Policy changes are usually slow and difficult. Right now we have the
public's attention. Wikipedians, collectively, have a habit of responding
to real world attention with onsite process and discussion. That can be
useful up to a point, but it fails to appreciate two factors:
1. There are windows of opportunity for following up on these opportunities,
before the public's fickle attention turns elsewhere.
2. Most of the public neither reads nor understands WP namespace.
What we can do right now is communicate: reach a broader audience in the
mainstream venues they do read and educate them about copyleft.

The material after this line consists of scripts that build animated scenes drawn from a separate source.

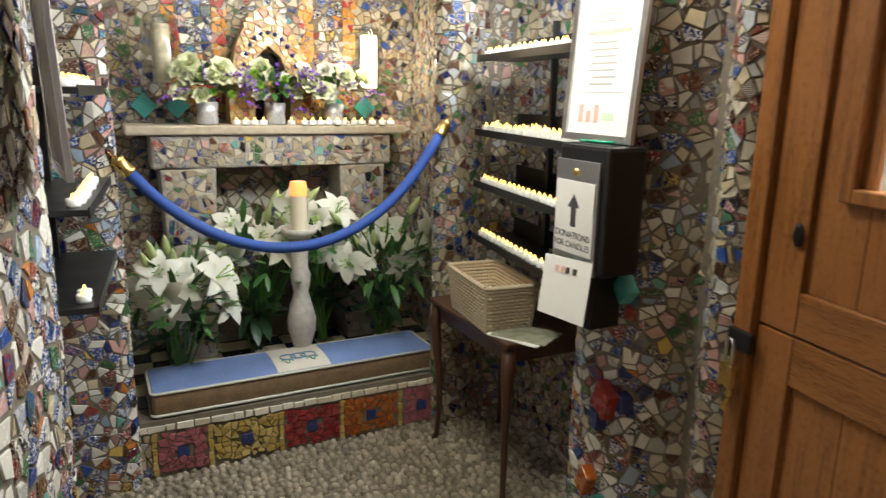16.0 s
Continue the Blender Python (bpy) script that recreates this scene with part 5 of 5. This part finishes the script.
def posy(y, z0, seed):
    """A glass jar of white roses with purple sprigs."""
    p = thing("flower_vase", pose(MX, y, MZ), "cut glass jar of white roses and purple sprigs on the mantel", "flowers", "posies on the mantel")
    part("jar", lathe([(0.0, 0), (0.045, 0), (0.048, 0.01), (0.044, 0.05), (0.050, 0.10), (0.047, 0.10), (0.041, 0.05), (0.0, 0.008)], 18, None, None, False), plain("cut_glass", (0.55, 0.55, 0.56), 0.12, 0.3, 90, 0.4, 0.6), p, "cut glass jar", True)
    rg = random.Random(seed)
    for k in range(11):
        a, b = rg.uniform(-0.13, 0.13), rg.uniform(0.12, 0.26)
        rose(p, (rg.uniform(0.0, 0.08), a, b), rg.uniform(0.065, 0.085), rg.choice([petal_white, petal_ivory, petal_ivory]), (0.8, a * 4, 0.5), seed * 10 + k, "white rose")
    for k in range(6):
        pompon(p, (0.06, rg.uniform(-0.12, 0.12), rg.uniform(0.13, 0.24)), 0.05, lime, (0.9, 0, 0.4), seed * 20 + k, "green chrysanthemum", "chrysanthemum", 50)
    v, f = [], []
    for k in range(9):
        a = rg.uniform(-1, 1)
        base = Vector((0.10, a * 0.15, rg.uniform(0.06, 0.24)))
        d = Vector((0.3, a * 1.2, rg.uniform(-0.8, 0.8))).normalized()
        for i in range(14):
            q = base + d * (0.006 * i)
            petal(v, f, Matrix.Translation(q) @ Vector((rg.uniform(-1, 1), rg.uniform(-1, 1), rg.uniform(-1, 1))).to_track_quat("Y", "Z").to_matrix().to_4x4(), 0.019, 0.012, 0.2, 0.2, 2)
    bloom_part("purple_sprigs", v, f, petal_purple, p, "purple flower sprigs")
    leaves(p, (0.0, 0, 0.16), 0.10, 80, 0.05, leaf_green, seed, "foliage", 0.8)


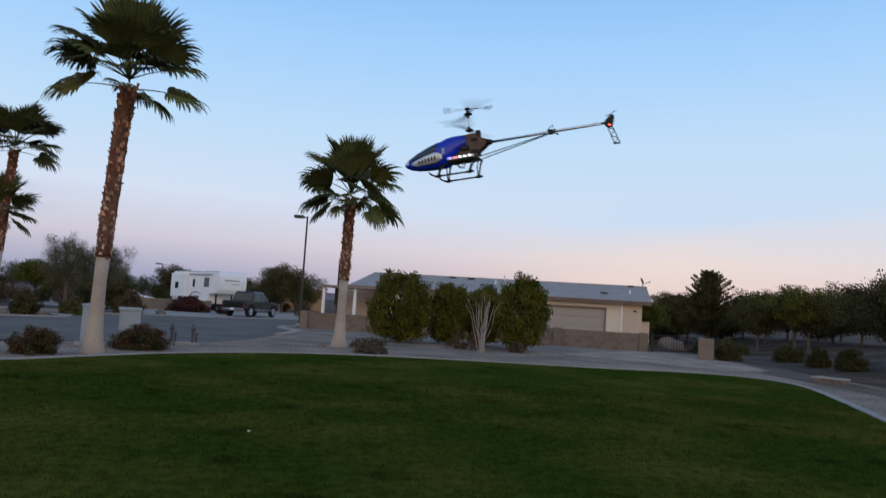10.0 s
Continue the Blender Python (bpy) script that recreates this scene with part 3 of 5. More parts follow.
def ocotillo(x, y):
    rng = random.Random(8)
    t = thing("ocotillo", "bare pale ocotillo with slender canes rising from one foot", "ocotillo", pose(x, y, 0))
    for k in range(16):
        a = k * 2.4
        sp = 0.14 + 0.56 * ((k * 7) % 16) / 16
        h = rng.uniform(1.75, 2.2)
        dx, dy = math.cos(a) * sp, math.sin(a) * sp * 0.8
        pts = [(dx * 0.22, dy * 0.22, -0.03)]
        for s in (0.2, 0.4, 0.6, 0.8, 1.0):
            b = s ** 0.9
            pts.append((dx * b * (1 + 0.15 * (s > 0.8)) + rng.uniform(-0.05, 0.05), dy * b + rng.uniform(-0.05, 0.05), h * s))
        part("cane", tube(pts, [0.0125, 0.0118, 0.011, 0.01, 0.0085, 0.005], 6), CANE, t)
    rg = np.random.default_rng(5)
    top = np.array([[math.cos(k) * 0.45 * rg.random(), math.sin(k) * 0.4 * rg.random(), 1.95 + 0.22 * rg.random()] for k in range(26)])
    me = leaf_mesh("leaf_tuft", around(rg, top, 14, (0.05, 0.05, 0.09)), 0.035, rg)
    me.materials.append(CITRUS)
    ob = new("leaf_tuft", me)
    ob.parent = t
    ob["kind"] = "stuff"


ocotillo(4.1, 25.9)


def tree_kind(seed, h, w, mat, leaf, n_clump, per, name="tree", base=0.28, wisp=1.0, cone=0.0, weep=0.0):
    """Trunk, limbs and crown meshes of one tree, to share between alike trees."""
    rng = np.random.default_rng(seed)
    c = clumps(rng, n_clump, (w / 2, w / 2, h * (1 - base) / 2), 2.0, 0.35)
    c[:, 2] += h * (1 + base) / 2
    k = np.clip((c[:, 2] / h - base) / (1 - base), 0, 1)
    c[:, :2] *= (1 - cone * k)[:, None] * (1 + np.clip(0.22 * rng.normal(size=(n_clump, 1)), -0.4, 0.22))
    bm = bmesh.new()
    add_tube(bm, [(0, 0, -0.1), (0.05 * h * 0.2, 0, h * base), (0, 0.04 * h * 0.3, h * 0.62)], [0.045 * h * 0.6, 0.035 * h * 0.6, 0.012 * h], 8)
    for i in range(0, n_clump, max(1, n_clump // 16)):
        add_tube(bm, [(0, 0, h * base * 0.9), tuple(c[i] * np.array([0.5, 0.5, 0.8])), tuple(c[i])], [0.014 * h, 0.009 * h, 0.003 * h], 5)
    trunk = bpy.data.meshes.new("trunk")
    bm.to_mesh(trunk)
    bm.free()
    trunk.materials.append(TWIG)
    pts = around(rng, c, per, (w * 0.075 * wisp, w * 0.075 * wisp, h * 0.055 * wisp))
    pts[:, 2] -= weep * rng.exponential(1.0, len(pts))
    pts = pts[pts[:, 2] > 0.1]
    crown = leaf_mesh("crown", pts, leaf, rng, 0.55)
    crown.materials.append(mat)
    return trunk, crown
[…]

Present a
coherent summary of WP's license structure and step by step practical
instructions for copyright owners to donate material so that we can use it.
Don't write that as an essay on Wikipedia; write it as an article for a
photography trade magazine.
-Durova
On Mon, Jul 20, 2009 at 12:40 PM, Steve Summit <scs(a)eskimo.com> wrote:
Durova wrote:
The default action that people take when they
discover Wikipedia would
publish their photos is to offer permission. When we try to answer 'that
doesn't work, you need to go to OTRS and...' nine times out of ten their
eyes glaze over and they wander away. They simply don't comprehend. We
need to stop being defeatist and get serious about commuincating on a
broader scale that yes, these things are possible.
Or we could do the unthinkable and change our policies to better
mesh with the way nine out of ten people actually think.